Catequese do 5º Domingo da Quaresma
(Excerto)
(...) O que é que é mais importante no Cristianismo, a proclamação e a defesa da verdade ou o amor com as suas exigências e loucuras? A resposta só a encontram aqueles que perceberam, no mais íntimo do seu coração, que, em Jesus Cristo, a verdade e o amor são a mesma realidade, que brota da comunhão vital com Cristo. E a Eucaristia é o caminho para essa descoberta e o sacramento dessa harmonia. O mesmo Senhor que afirmou “Eu sou a Verdade” também nos disse que é a Vida. Ele, a Palavra eterna, o Verbo do Pai, só é verdade para nós quando nos unimos a Ele na comunhão de amor. Quando nos unimos a Ele nessa união vital, brota para nós uma luz nova sobre Deus, sobre o homem, sobre o caminho da vida. Para o cristão, a verdade é a luz que brilha no rosto de Cristo ressuscitado e nos faz ver de novo todas as coisas.

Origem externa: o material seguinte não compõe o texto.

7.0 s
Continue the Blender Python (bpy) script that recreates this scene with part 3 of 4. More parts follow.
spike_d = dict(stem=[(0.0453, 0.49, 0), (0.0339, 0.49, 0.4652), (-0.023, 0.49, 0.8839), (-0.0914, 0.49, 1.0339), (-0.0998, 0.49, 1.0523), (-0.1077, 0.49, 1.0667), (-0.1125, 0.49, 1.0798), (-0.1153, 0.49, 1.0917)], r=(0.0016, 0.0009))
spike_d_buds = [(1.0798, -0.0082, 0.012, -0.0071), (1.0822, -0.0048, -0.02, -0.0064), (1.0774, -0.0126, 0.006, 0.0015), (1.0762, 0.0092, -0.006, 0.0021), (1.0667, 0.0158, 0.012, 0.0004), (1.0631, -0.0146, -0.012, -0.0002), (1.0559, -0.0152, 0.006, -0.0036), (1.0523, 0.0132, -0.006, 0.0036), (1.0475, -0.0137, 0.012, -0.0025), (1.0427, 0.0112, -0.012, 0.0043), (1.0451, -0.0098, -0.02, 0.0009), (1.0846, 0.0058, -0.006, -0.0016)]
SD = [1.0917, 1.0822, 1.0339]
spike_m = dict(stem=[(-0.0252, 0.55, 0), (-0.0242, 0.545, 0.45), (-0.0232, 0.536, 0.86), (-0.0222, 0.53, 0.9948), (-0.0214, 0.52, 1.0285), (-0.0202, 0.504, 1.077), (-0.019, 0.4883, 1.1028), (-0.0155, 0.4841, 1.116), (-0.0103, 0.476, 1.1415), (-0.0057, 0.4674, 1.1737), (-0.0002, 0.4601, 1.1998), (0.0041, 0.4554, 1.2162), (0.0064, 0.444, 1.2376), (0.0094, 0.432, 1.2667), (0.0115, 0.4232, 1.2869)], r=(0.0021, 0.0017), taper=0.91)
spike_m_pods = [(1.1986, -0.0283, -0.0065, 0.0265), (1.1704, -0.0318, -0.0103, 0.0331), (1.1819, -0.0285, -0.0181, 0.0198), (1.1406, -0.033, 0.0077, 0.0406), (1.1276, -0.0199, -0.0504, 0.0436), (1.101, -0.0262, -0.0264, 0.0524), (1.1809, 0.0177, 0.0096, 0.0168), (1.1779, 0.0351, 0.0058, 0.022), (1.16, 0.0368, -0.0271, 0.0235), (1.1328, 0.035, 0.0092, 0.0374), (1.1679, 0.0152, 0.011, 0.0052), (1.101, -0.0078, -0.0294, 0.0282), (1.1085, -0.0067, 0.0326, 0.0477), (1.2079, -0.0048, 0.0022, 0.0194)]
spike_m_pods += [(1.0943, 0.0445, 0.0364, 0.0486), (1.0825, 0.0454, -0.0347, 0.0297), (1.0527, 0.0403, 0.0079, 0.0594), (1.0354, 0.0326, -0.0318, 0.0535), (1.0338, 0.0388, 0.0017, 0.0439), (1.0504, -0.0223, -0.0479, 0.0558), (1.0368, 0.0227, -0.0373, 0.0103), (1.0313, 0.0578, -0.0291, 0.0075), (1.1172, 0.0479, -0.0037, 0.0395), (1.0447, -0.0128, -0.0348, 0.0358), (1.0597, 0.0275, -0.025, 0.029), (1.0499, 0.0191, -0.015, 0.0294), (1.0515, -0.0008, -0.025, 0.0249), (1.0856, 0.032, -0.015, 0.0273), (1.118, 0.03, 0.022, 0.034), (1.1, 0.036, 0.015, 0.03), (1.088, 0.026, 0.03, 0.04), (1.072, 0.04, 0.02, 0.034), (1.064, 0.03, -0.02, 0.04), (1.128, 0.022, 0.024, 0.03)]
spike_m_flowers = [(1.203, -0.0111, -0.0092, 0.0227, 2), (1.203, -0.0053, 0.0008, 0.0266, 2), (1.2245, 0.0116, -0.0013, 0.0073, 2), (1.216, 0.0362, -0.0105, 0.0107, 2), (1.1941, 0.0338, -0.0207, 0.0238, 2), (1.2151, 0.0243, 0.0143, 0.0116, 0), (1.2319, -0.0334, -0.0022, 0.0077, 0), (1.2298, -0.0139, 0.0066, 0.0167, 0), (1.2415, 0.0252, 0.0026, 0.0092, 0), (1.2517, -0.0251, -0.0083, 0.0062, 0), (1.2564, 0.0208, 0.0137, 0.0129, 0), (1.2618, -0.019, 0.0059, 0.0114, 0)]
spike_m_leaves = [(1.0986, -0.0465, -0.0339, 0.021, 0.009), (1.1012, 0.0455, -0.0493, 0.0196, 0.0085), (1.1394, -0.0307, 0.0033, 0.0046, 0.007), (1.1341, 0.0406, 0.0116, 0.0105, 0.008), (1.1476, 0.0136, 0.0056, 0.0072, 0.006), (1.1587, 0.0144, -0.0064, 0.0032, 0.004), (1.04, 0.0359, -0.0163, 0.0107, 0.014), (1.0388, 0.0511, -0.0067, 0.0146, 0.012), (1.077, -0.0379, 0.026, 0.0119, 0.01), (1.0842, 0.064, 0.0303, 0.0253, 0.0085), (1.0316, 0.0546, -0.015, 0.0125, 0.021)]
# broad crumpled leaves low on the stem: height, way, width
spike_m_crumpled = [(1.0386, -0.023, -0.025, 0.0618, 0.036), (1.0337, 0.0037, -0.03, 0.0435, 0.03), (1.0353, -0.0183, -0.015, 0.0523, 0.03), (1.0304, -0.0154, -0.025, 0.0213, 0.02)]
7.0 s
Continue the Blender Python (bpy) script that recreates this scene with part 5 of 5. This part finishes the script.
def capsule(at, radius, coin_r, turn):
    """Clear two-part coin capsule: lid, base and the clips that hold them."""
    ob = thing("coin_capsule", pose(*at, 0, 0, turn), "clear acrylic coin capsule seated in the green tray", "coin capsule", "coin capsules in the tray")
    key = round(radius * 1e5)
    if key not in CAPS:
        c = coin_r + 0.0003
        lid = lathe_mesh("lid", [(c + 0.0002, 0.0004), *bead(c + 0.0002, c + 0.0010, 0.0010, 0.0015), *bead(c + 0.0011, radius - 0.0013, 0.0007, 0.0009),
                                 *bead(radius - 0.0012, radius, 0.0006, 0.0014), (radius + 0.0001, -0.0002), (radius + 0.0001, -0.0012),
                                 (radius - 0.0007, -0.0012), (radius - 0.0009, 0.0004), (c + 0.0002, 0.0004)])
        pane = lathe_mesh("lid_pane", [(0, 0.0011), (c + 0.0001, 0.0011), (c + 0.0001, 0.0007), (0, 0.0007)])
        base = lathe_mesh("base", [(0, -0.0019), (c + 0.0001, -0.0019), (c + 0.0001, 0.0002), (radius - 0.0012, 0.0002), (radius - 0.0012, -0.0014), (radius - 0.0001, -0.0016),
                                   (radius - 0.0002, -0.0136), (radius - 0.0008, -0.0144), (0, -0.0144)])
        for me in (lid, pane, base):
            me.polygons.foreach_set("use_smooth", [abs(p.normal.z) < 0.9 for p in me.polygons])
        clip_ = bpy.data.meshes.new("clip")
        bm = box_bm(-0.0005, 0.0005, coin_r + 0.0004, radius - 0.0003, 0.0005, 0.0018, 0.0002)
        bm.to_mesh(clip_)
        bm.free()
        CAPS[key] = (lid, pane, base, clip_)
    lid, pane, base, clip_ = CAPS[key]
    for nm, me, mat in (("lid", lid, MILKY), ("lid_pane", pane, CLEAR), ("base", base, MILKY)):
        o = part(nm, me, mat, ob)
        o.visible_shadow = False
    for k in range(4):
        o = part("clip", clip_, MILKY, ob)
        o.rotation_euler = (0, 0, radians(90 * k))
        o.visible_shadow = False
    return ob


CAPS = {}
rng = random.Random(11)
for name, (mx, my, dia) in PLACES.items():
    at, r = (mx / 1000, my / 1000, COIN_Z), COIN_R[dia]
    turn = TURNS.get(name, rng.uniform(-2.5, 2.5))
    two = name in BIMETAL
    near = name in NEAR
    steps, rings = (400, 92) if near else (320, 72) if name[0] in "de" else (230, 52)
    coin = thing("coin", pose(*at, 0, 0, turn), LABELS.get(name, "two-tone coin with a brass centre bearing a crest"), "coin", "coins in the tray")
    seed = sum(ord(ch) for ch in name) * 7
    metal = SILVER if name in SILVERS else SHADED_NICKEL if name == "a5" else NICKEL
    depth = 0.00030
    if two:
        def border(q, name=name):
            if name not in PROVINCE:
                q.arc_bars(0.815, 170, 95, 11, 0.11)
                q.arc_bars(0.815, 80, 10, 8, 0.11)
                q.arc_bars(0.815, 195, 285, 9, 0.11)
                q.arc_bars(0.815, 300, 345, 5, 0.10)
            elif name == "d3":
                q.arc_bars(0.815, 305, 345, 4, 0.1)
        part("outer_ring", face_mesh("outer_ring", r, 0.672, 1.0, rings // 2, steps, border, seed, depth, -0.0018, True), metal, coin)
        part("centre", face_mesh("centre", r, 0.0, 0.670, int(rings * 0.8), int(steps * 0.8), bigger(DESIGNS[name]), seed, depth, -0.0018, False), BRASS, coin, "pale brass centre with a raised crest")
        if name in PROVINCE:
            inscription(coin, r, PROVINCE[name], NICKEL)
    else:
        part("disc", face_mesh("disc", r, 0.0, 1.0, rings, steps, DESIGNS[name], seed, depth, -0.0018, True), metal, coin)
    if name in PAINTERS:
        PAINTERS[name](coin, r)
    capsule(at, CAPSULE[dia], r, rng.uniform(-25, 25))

Esta é a luz da fé, que nos garante não nos desviarmos da Verdade. O Concílio Vaticano II afirmou que o Povo de Deus, guiado pelo sentido da fé, nunca se desviará da verdade, de tal modo que esse “sensus fidei” se torna critério e referência na explicitação da Verdade vivida e acreditada pela Igreja. Ora na Eucaristia só a luz da fé nos conduz à verdade que é vivida e experimentada na densidade do amor. Na Eucaristia, a glória de Cristo, que se manifestou na luminosidade da transfiguração e da ressurreição, “está velada”. O sacramento eucarístico é o “mistério da fé” por excelência. E, todavia, precisamente através deste sacramento da sua total ocultação, Cristo torna-se mistério de luz, mediante o qual o fiel é introduzido na profundeza da vida divina. A Eucaristia, sacramento do amor, revela-nos a dimensão mística da verdade cristã. A verdade é recebida e acolhida como revelação de Deus, que é sempre uma expressão do seu amor infinito.
Quando digo que a Eucaristia é momento de revelação, não quero sugerir que Deus pode revelar coisas novas. A sua revelação está completa no dom do seu Filho Jesus Cristo, Palavra eterna de Deus. Mas essa plenitude da revelação de Deus, em Jesus Cristo, pode ser acolhida, por nós, na Eucaristia, como surpresa amorosa de Deus. Se a Eucaristia é a actualização da Páscoa, que se torna presente em cada celebração, porque não o há-de ser da revelação de Deus? Aí podemos mergulhar, sempre de novo, no insondável abismo do coração de Deus.
A Eucaristia, enquanto momento de revelação da verdade e do amor, começa na maneira como acolhemos, em cada celebração, a Palavra de Deus. Nesse contexto, a proclamação da Palavra tem uma especial densidade de amor pessoal de Jesus Cristo. “É o próprio Cristo que fala quando na Igreja se lê a Sagrada Escritura”. E isto é possível, porque a assembleia eucarística é congregada pela fé e pelo amor a Jesus Cristo. O Senhor que procuramos, para com Ele celebrar a Páscoa, abre-nos o seu coração e revela-nos a Palavra do Reino e dos caminhos da vida.
Esta dimensão mística da verdade, graça própria da Eucaristia, não é alheia a todos os outros caminhos de recepção e proclamação da verdade revelada. Ela ajudará os catequistas, os pregadores, os teólogos, a nunca isolarem a verdade do amor e a não caírem em visões abstractas da verdade, que podem ser acolhidas como doutrina, mas não desencadeiam as exigências da caridade. Toda a luz de Cristo que, na Eucaristia, ilumina o nosso coração, vem carregada de sugestões para a prática da caridade, tanto como adoração de Deus, como amor dos irmãos. Só a verdade de Deus, que resplandece no rosto eucarístico de Cristo, nos impede de confundir a caridade com as expressões naturais do amor, tantas vezes desfiguradas pelo pecado; só o amor exigirá de nós que não façamos da verdade revelada uma afirmação fria de princípios, mas a luz que nos revela os caminhos da caridade e nos conduz ao amor.